Certain types of harassment rooted in sex-role stereotyping or religious differences may be a federal civil rights violation, according to new guidance from the U.S. Department of Education’s office of civil rights aimed at putting school districts on notice about their responsibilities to address bullying.
“Students simply cannot learn if they feel threatened, harassed, or in fear,” Secretary of Education Arne Duncan told reporters last week during a conference call to discuss the guidance, which was written as a 10-page letter to school officials.
Title VI of the Civil Rights Act already prohibits discrimination on the basis of race, color, or national origin; Title IX prohibits discrimination on the basis of sex; and Section 504 of the Rehabilitation Act of 1973, as well as the Americans with Disabilities Act, prohibit discrimination based on disability status.

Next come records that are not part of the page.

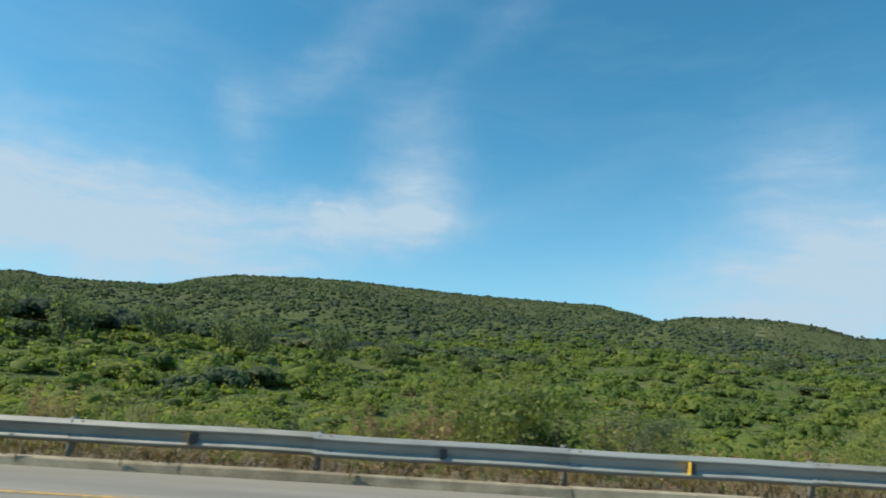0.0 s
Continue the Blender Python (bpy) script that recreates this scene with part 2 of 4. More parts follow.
def steel(name, base, dark, rust):
    mat, n, b = material(name, 0.5, 0.2)
    pos = n.add("ShaderNodeNewGeometry").outputs["Position"]
    rnd = n.add("ShaderNodeObjectInfo").outputs["Random"]
    st = n.add("ShaderNodeMapping", Vector=pos, Scale=(0.9, 3.0, 5.0))
    v = n.m("ADD", n.noise(st, 1.0, 6, 0.65), n.m("MULTIPLY", n.m("SUBTRACT", rnd, 0.5), 0.3))
    col = n.ramp(v, [(0.3, dark), (0.6, base)])
    blot = n.ramp(n.m("ADD", n.noise(pos, 1.3, 7, 0.72), rust), [(0.62, (0, 0, 0)), (0.76, (1, 1, 1))])
    col = n.mix(n.m("MULTIPLY", blot, 0.75), col, n.ramp(n.noise(pos, 9.0, 4), [(0.3, (0.16, 0.075, 0.04)), (0.7, (0.30, 0.19, 0.12))]))
    n.put(b.inputs["Base Color"], col)
    n.put(b.inputs["Metallic"], n.m("MULTIPLY", n.m("SUBTRACT", 1.0, blot), 0.12))
    n.put(b.inputs["Roughness"], n.m("ADD", 0.42, n.m("MULTIPLY", v, 0.25)))
    bump(n, b, n.noise(pos, 14.0, 4), 0.15, 0.01)
    return mat


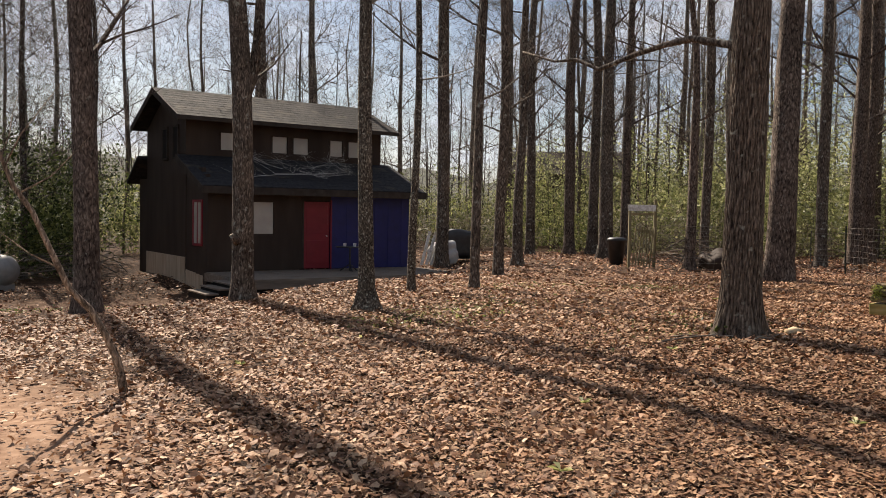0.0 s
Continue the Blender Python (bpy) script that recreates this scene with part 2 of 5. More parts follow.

Many districts and schools have anti-bullying and harassment policies that bar harassment on the basis of sexual orientation and religion, said Russlynn H. Ali, the department’s assistant secretary for civil rights, in a briefing in advance of the document’s release.
But even when local agencies do not have such policies, federal law imposes obligations on schools to protect students, she said. For example, harassment of gay, lesbian, bisexual, or transgendered students may be a form of gender-stereotyping and therefore a federal offense, the department said. Federal civil rights law also protects against harassment of members of religious groups “based on shared ethnic characteristics.” Ms. Ali said the department received about 800 complaints in fiscal 2010 alleging harassment, which accounted for about 12 percent of the cases received.
Examples Cited
The department offered examples drawn from actual cases.
In one instance, a gay high school student was harassed because he did not conform to stereotypical notions of how teenage boys are expected to act or appear. Because the student identified as gay and because the harassment was homophobic, the school did not recognize the discrimination as being covered under Title IX.
That response was incorrect, the department said. “It can be sex discrimination if students are harassed either for exhibiting what is perceived as a stereotypical characteristic for their sex, or for failing to conform to stereotypical notions of masculinity or femininity,” the letter said.
With regard to religion, the department cited an example of anti-Semitic harassment in which two 9th graders forced two 7th graders to give them money, saying, “You Jews have all of the money, give us some.” Such behavior is based on the students’ “actual or perceived shared ancestry or ethnic identity as Jews, rather than on the students’ religious practices,” said the letter, and as such is discrimination under Title VI.
Ms. Ali said the guidance is a reiteration of what had come from the Bush administration in 2001 and 2006. “This is not new law,” she said.
However, this is the first time the department has addressed these types of discrimination in the context of current concerns about bullying, she said. Also, “it is certainly the first time the department has made it clear that the gay, lesbian, bisexual, and transgendered community is protected by Title IX if they are bullied or harassed for not conforming to stereotypical gender roles.”
Directions Welcomed
Eliza Byard, the executive director of the Gay, Lesbian and Straight Education Network, an advocacy group based in New York, said she was “struck by the fact that this administration is trying to do the most with what they have” in terms of existing civil rights protections.
“I think we’re coming up against the edge of what’s possible” under current law, she said. Congress should pass laws specifically offering protections to students based on sexual orientation, she said.
Khadija Athman, the national civil rights manager for the Council on American-Islamic Relations in Washington, a Muslim advocacy group, said that the Education Department has reached out to schools before, to remind administrators, for example, that students may wear head scarves as part of their freedom to exercise their religion.
“This is a positive step,” Ms. Athman said.
But Kenneth S. Trump, a school security expert based in Cleveland, said that the Education Department was overreaching and under pressure from gay-rights organizations.
“What are the implications of this when the federal civil rights officials are showing up on your doorstep?” he said.
Recent highly publicized cases of anti-gay, anti-Muslim, and sexual harassment lent some urgency to issuance of the guidance, Ms. Ali said. She said if complaints were received, they would be “vigorously investigated.”